Son ami Fleury lui donnait alors de bons conseils, que l'on retrouve dans les Devoirs des maîtres et des domestiques (1). La Bruyère semble répondre ainsi aux conseils de son ami Fleury (2): « Vous dites qu'il faut être modeste; les gens bien nés ne demandent pas mieux : faites seulement que les hommes n'empiètent pas sur ceux qui cèdent par modestie, et ne brisent pas ceux qui plient. De même l'on dit : <<< Il faut avoir des habits modestes. » Les personnes de mérite ne désirent rien davantage; mais le monde veut de la parure, on lui en donne; il est avide de la superfluité, on lui en montre. Quelques-uns n'estiment les autres que par de beau linge et par une riche étoffe ; l'on ne refuse pas toujours d'être estimé à ce prix (3). Il y a des endroits où il faut se faire voir un galon d'or plus large ou plus étroit vous fait entrer ou refuser. » En faisant toutes ces concessions à l'étiquette, à la coutume, à sa charge, il se gardait bien d'en tirer vanité; mais il n'en était pas non plus intimidé.
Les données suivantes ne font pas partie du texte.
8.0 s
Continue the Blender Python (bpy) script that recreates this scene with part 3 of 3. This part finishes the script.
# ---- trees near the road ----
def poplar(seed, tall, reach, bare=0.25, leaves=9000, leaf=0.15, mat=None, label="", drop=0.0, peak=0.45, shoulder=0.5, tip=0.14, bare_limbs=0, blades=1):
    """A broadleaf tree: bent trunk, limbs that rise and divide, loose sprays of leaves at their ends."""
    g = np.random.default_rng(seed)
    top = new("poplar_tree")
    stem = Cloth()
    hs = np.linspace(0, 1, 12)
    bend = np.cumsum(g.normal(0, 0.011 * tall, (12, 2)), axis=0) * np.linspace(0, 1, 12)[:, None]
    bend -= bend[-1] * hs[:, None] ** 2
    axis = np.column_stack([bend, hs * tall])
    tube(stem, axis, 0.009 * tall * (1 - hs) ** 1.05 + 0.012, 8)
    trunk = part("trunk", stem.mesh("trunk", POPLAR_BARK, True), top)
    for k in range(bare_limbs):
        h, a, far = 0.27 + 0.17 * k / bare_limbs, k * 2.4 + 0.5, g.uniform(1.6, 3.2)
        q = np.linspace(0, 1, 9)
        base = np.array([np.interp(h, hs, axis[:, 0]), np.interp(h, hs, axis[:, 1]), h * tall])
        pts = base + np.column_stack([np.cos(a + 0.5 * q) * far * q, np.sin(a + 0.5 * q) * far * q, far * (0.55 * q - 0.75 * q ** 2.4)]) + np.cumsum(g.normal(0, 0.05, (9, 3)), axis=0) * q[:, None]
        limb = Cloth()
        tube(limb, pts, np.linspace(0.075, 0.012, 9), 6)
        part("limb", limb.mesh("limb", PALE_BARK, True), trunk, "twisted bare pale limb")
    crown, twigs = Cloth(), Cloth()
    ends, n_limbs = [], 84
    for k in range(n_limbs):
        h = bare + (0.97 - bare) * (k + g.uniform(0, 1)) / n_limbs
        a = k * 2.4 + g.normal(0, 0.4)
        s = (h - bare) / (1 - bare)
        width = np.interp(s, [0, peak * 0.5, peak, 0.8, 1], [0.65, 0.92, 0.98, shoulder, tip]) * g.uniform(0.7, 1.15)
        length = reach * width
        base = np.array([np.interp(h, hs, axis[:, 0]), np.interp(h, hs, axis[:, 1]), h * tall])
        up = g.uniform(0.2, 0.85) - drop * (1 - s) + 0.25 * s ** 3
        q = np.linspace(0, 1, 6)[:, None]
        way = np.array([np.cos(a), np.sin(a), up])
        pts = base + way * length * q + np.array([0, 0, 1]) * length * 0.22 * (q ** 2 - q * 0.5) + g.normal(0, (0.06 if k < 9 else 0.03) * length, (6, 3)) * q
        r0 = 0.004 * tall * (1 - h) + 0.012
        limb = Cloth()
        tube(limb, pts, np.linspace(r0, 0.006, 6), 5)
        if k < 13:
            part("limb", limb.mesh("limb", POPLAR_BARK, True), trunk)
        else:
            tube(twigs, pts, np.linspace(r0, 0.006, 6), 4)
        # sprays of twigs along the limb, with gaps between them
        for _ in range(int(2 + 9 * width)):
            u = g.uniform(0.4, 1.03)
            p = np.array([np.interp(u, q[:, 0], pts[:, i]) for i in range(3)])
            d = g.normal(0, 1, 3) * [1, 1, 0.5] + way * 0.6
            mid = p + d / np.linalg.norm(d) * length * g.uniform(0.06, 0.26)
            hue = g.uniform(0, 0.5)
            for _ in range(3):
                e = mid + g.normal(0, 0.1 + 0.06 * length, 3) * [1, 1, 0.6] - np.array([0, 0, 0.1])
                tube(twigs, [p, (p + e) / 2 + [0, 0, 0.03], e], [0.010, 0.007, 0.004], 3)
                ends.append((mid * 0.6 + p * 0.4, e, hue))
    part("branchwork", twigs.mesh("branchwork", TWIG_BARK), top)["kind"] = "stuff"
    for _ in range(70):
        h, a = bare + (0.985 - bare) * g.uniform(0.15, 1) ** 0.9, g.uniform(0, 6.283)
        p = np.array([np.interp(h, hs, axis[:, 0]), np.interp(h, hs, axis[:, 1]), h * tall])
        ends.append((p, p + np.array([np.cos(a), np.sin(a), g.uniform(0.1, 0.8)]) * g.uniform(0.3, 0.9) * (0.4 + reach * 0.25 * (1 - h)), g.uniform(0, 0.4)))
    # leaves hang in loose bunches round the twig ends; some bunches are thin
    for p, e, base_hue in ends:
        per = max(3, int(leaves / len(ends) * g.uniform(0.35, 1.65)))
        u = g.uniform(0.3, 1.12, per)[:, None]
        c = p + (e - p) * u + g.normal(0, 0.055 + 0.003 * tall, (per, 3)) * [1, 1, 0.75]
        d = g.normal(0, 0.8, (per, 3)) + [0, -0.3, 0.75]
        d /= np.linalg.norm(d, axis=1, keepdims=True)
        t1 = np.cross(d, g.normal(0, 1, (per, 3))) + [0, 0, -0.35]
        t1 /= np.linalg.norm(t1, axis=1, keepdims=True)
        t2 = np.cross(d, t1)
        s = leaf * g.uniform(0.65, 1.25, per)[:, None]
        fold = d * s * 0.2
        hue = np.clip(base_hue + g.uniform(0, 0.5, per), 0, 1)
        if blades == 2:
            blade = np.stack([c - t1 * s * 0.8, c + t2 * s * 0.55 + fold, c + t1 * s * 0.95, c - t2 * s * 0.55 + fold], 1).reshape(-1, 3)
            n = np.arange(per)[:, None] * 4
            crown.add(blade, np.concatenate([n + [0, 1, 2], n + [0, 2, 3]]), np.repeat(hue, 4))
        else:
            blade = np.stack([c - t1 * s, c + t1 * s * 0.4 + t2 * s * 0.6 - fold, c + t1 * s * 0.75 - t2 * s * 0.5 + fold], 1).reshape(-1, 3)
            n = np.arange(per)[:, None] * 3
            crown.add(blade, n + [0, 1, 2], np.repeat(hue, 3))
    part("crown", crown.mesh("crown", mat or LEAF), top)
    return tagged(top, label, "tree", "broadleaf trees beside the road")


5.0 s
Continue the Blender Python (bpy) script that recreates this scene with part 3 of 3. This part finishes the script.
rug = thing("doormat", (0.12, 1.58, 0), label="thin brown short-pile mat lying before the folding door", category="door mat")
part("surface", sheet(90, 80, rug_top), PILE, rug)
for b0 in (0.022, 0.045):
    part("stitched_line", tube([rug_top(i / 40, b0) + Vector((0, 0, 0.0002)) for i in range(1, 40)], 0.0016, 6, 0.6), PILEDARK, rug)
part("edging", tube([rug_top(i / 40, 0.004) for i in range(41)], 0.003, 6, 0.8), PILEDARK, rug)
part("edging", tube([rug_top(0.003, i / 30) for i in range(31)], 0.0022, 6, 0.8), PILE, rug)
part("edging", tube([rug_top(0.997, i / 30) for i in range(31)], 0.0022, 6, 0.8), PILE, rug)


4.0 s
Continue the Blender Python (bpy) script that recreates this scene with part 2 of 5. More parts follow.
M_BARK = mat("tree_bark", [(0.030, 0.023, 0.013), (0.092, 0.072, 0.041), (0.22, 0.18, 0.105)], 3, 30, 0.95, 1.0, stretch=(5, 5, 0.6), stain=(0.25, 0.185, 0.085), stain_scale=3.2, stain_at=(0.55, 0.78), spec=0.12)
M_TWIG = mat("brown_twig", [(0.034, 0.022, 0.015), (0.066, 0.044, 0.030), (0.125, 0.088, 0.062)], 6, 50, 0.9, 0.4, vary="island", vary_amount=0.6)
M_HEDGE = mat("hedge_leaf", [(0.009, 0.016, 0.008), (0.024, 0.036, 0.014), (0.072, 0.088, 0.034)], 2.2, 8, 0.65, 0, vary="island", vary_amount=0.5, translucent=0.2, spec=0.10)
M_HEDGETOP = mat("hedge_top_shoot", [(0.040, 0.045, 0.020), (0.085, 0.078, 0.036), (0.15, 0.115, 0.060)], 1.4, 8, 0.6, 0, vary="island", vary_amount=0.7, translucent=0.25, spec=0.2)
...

Il bravait tranquillement le qu'en-dira-t-on : « Comme il faut se défendre de cette vanité qui nous fait penser que les autres nous regardent avec curiosité, avec estime, et ne parlent ensemble que pour s'entretenir de notre mérite et faire notre éloge (4), aussi devons-nous avoir une certaine confiance qui nous empêche de croire qu'on ne se parle à l'oreille que pour dire du mal de nous, ou que l'on ne rit que pour s'en moquer. » Mais il avait peine à supporter les dédains des gens du service. « Le suisse, le valet de chambre, l'homme de livrée, s'ils n'ont plus d'esprit que ne porte

(1) Paris, 1688, in-12.

(2) Chap. XI, n 71.

(3) Inventaire du mobilier de la Bruyère, publié par M. Servois dans sa Notice biographique, p. CLXXXIII.